Çok etkileyici, çok farkı, çok sarsıcı. Bu adam okuyucunun yumuşak karnına yumruk indirmeyi seviyor.
Bir chuck palahniuk klasiği olarak, biraz felsefi ve baya korkunç olarak algılanabilecek bir kitap. Korku romanı severlerin okumasını şiddetle tavsiye ediyorum.
Kurgusu bu kadar profesyonelce yapılmış başka bir kitap okumadım. Neredeyse her 20 sayfada bir "Hadi canım!" dedirtiyor insana. Zaman zaman şaşkınlıktan kalakaldım.
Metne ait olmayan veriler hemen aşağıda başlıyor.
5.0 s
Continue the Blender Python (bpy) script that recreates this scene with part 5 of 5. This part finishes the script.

Akıcı ve şaşırtıcı.
http://simdiduydum.blogspot.com/2014/01/gorunmez-canavarlar-kitap.html
Chuck iyicene saçmalamış mı yoksa yine yapmış mı yapacağını bir türlü karar veremiyorum.
İnsan ilişkilerindeki ve görüntüdeki yüzeyselliği sert bir şekilde eleştiren yazar, tüketim toplumundaki bireyselliğin can sıkıcılığını her sayfada işlemiş. Tek kelimeyle muazzam bir üslup.
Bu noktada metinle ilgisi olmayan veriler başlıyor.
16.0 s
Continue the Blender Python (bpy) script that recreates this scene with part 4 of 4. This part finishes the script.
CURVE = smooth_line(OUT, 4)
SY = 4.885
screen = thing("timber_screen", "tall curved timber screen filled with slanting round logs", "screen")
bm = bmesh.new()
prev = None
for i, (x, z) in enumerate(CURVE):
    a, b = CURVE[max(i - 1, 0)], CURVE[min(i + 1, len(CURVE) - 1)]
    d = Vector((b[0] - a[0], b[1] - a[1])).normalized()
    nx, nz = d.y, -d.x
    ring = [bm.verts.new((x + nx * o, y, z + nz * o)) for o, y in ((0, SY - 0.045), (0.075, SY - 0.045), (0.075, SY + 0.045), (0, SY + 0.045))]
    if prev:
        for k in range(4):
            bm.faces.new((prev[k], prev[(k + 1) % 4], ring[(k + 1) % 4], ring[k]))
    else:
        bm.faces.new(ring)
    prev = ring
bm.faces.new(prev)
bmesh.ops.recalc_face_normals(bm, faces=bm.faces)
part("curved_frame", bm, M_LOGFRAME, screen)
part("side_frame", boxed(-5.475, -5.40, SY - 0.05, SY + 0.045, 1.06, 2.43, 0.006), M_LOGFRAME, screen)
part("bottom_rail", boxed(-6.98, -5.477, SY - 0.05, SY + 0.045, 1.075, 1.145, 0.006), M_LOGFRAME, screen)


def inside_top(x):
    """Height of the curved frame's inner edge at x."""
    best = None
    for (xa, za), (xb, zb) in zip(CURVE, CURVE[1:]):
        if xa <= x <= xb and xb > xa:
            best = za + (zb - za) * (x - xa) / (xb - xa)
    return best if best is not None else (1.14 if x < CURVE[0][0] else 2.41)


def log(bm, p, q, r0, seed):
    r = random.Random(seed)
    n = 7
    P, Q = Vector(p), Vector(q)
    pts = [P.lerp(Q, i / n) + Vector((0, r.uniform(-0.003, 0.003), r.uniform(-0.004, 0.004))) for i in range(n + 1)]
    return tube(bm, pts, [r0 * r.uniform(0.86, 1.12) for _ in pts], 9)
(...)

''Sizin Tanrınız bir bahçenin ortasına bir elma ağacı koyar ve der ki 'Hey arkadaşlar ne isterseniz yapın, ama bu elmayı yemeyin.' Sürpriz sürpriz, elmayı yerler ve o da saklandığı çalının arkasından fırlayarak bağırır 'Yakaladım, yakaladım.'.Oysa yemeselerdi de sonuçta bir şey değişmeyecekti.''
''Niye değişmesin?''
''Çünkü eğer karşındaki, kaldırıma içinde tuğla bulunan şapkaları bırakmaktan hoşlanan bir zihniyete sahipse, gayet iyi bilirsin ki bundan vazgeçmez. Er ya da geç seni gafil avlar.''
O kadar dehşet vericiydi ki, bu dehşet ekseninde sürüklenmekten hastalıklı bir keyif aldım.
Hiçbir yerini tahmin edemediğim, insanı kendin geçiren ve bir o kadar ürküten harika bir kitaptı.
Chuck Palahniuk'un, fazlasıyla gerçekçi, çok doğru saptamaları olan ama çok zalim, bencil ve olumsuz fikirlere sahip biri olduğunu düşünürdüm. Bu kitap önyargımı değiştirdi. Evet, gerçekçi, eleştirel, sert, ama kesinlikle zalim ve bencil değil.
Dolu dolu bir kitap okudum. Şaşırtıcı, garip bir şekilde öğretici, düşündürücü ve eğlenceliydi. Ama özellikle gerçekçilikle, insanlara mahsus o naif ve varolup olmadığından hiç emin olamadığımız sevgi ve türevi duyguları bir araya bu kadar güzel ve bizim onu ikiyüzlülükle suçlamamıza izin vermeden bir araya getirmesi takdire şayan.
Bir Tarantino filmi gibi, sıklıkla zaman atlamaları yapıyor kitap, geri dönüp birkaç kısmı yeniden okumak zorunda kaldım bu yüzden. Ayrıca çok fazla rastladığımız yer, bölge, ilaç, marka isimleri, her ne kadar gerekli de olsa benim dikkatimin dağılmasına neden oldu. Bunlara rağmen, fazla uzun olmayan bölümleri, akıcı sayılabilecek dili ve sıradışı üslubuyla okumakta zorluk çekmeyeceksiniz.
Yazarın sahip olduğu ünü ve popüleriteyi hak ettiğini düşünüyorum. Okuduğum bu ilk kitabından sonra, kesinlikle daha fazla eserini okumak istediğim yazarlardan biri oldu kendisi.
kitabın kurgusunu beğenmedim.. anlatmak istedikleri şeyleri düzgün kelimelerle anlatamamaış sanki...ya da daha iyi anlayabilmek için amerikalı olmak gerekiyordu belkide...Boşuna para verip almayın derim..
chuck palahniuk kitapları ilk sayfadan esir alır ve bitene kadar size rahat vermez. bu da öyle bir kitaptı. ayrıca şimdiye kadar okuduğum kitaplar arasında arka kapak yazısı ile tam uyuşan bir kitaptı.
Nedense erkek yazarlar kadın karakterleri yazınca hep bir şeyler eksik kalıyor. Yüzeysel baştan savma geliyor bana hikayeleri. Belki de sorun bendedir ama ne yazık ki diğer kitapları kadar çok sevemedim.